No âmbito do processo penal alemão a regra é exigir mais seguro standard de prova para a aceitação da acusação, ainda que a toda evidência este standard não se equipare ao que se cobra para a emissão de sentença condenatória. Por todos convém ter atenção às seguintes considerações de Alaor Leite:

No processo alemão, só há “justa causa” quando houver uma alta probabilidade de condenação, uma probabilidade em geral entendida como maior do que a de não condenar (conforme ROXIN/SCHÜNEMANN, Strafverfahrens, 27ª ed., 2012, § 42mm. 8). O termo justa causa, porém, é desconhecido; utiliza-se em seu lugar o conceito de hinreichender Tatverdacht, suspeita suficiente. O acusador só pode propor a denúncia se, a seu ver, estiver presente essa probabilidade (§170 I StPO), e o juiz só pode receber a denúncia depois de afirmar a presença desse pressuposto (§ 203 StPO).[9]

Ao tratar da teoria processual da infração criminal que advoga, Paulo de Sousa Mendes busca inspiração no modelo do common law e refere à controvérsia sobre o nível de exigência em vigor no mencionado sistema, trazendo à luz a orientação dominante no processo penal inglês. Com efeito, a indicação para o Ministério Público inglês é de que somente se deve acusar se, e apenas se, houver provas suficientes que permitam antever a condenação do acusado. Literalmente:

D’Almeida, porém, não concorda com Duff. Designadamente, d’Almeida não aceita que as ofensas se relacionem diacrónica e sequencialmente com as defesas, mas entende que ambas se situam num único e o mesmo patamar sincrónico. Ou seja, d’Almeida propõe que se identifique um sentido substantivo das defesas distinto do seu entendimento meramente processual, enquanto modalidade de resposta às acusações criminais, algo que Duff não aceita fazer. Segundo d’Almeida, só assim se tornam compreensíveis, por exemplo, as disposições do Código dos Serviços de Promoção Criminal da Coroa (Code for Crown Prosecutors), na versão em vigor de 2013, que mandam acusar se e só se houver provas suficientes que permitam antever a condenação do arguido em julgamento.”[10]

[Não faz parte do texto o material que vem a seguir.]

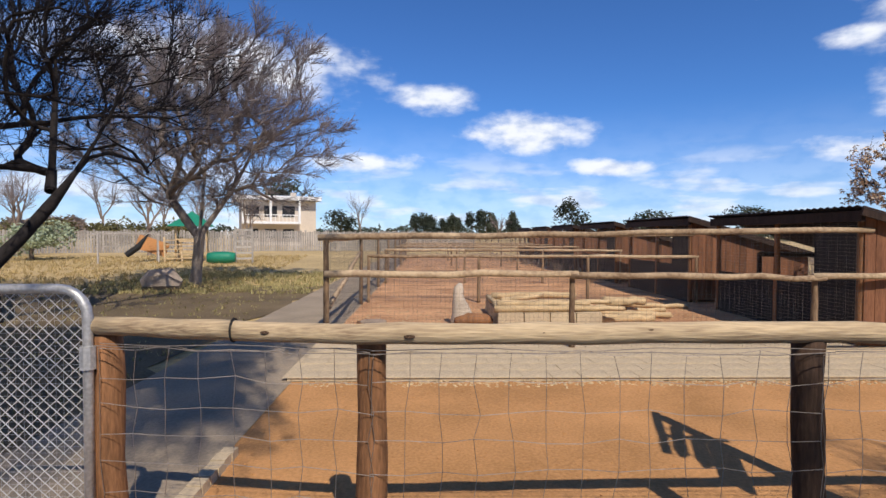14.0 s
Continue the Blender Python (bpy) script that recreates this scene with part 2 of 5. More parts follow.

A parte II do artigo será publicada nesta quarta-feira (3/3).


[1] PRADO, Geraldo. Prova penal e sistema de controle epistêmicos: A quebra da cadeia de custódia das provas obtidas por métodos ocultos. São Paulo: Marcial Pons, 2014, p. 48-57.

[2] PRADO, Geraldo. Prova penal e sistema de controle epistêmicos A quebra da cadeia de custódia das provas obtidas por métodos ocultos. São Paulo: Marcial Pons, 2014, p. 53-54.

[3] Em estudos recentes tenho debatido o próprio conceito de “processo”, com consequência na delimitação do que pode ser considerado seu momento inicial, projetando-se no estatuto jurídico das partes. Também tenho dedicado atenção à disputa narrativa entre acusação e defesa sobre a mesma base empírica, em torno da noção de “fato”, e os problemas atinentes à controvérsia.

[4] LOPES JR., Aury. Sistemas de Investigação Preliminar no Processo Penal. 3ª ed. Rio de Janeiro: Lumen Juris, 2005. p. 60.

[5] CHOUKR, Fauzi Hassan. As garantias constitucionais na investigação criminal. 2ª ed. Rio de Janeiro: Lumen Juris, 2006. p. 5.

[6] MOURA, Maria Thereza Rocha de Assis. Justa causa para a ação penal: doutrina e jurisprudência. São Paulo: RT, 2001.

[7] Exemplo disso as decisões do STF “trancando inquéritos policiais” abusivamente instaurados. Habeas Corpus 96.055. 1ª Turma do Supremo Tribunal Federal. Relator: ministro Dias Toffoli. Julgamento em 6 de abril de 2010; Questão de Ordem em Ação Penal 422-4. Tribunal Pleno do Supremo Tribunal Federal. Relatora: ministra Cármen Lúcia. Julgamento em 27 de março de 2008; Habeas Corpus 89.902-1. 2ª Turma do Supremo Tribunal Federal. Relator: ministro Gilmar Mendes. Julgamento em 18 de setembro de 2007; Questão de. Ordem em Petição 3.593-3. Tribunal Pleno do Supremo Tribunal Federal. Relator: ministro Celso de Mello. Julgamento em 2 de fevereiro de 2007; Embargos de Declaração no Habeas Corpus 92.484. 2ª Turma do Supremo Tribunal Federal. Relator: ministro Joaquim Barbosa. Julgamento 5 de junho de 2012.

[8] PALMA, Maria Fernanda. O problema penal do processo penal. In: Jornadas de Direito Processual Penal e Direitos Fundamentais. Coimbra: Almedina, 2004. p. 46.

[9] Nota de rodapé nº 28 do tradutor Alaor Leite no texto: SCHÜNEMAN, Bernd. Audiência de instrução e julgamento: modelo inquisitorial ou adversarial? – Sobre a estrutura fundamental do processo penal no 3.º milênio. In: GRECO, Luís; MARTINS, Antonio (orgs.). Direito Penal como crítica da pena: Estudos em homenagem a Juarez Tavares por seu 70.º aniversário em 2 de setembro de 2012. São Paulo: Marcial Pons, 2012. p. 641.

[10] MENDES, Paulo de Sousa. Causalidade Complexa e Prova Penal. Coimbra: Almedina, 2018. p. 93.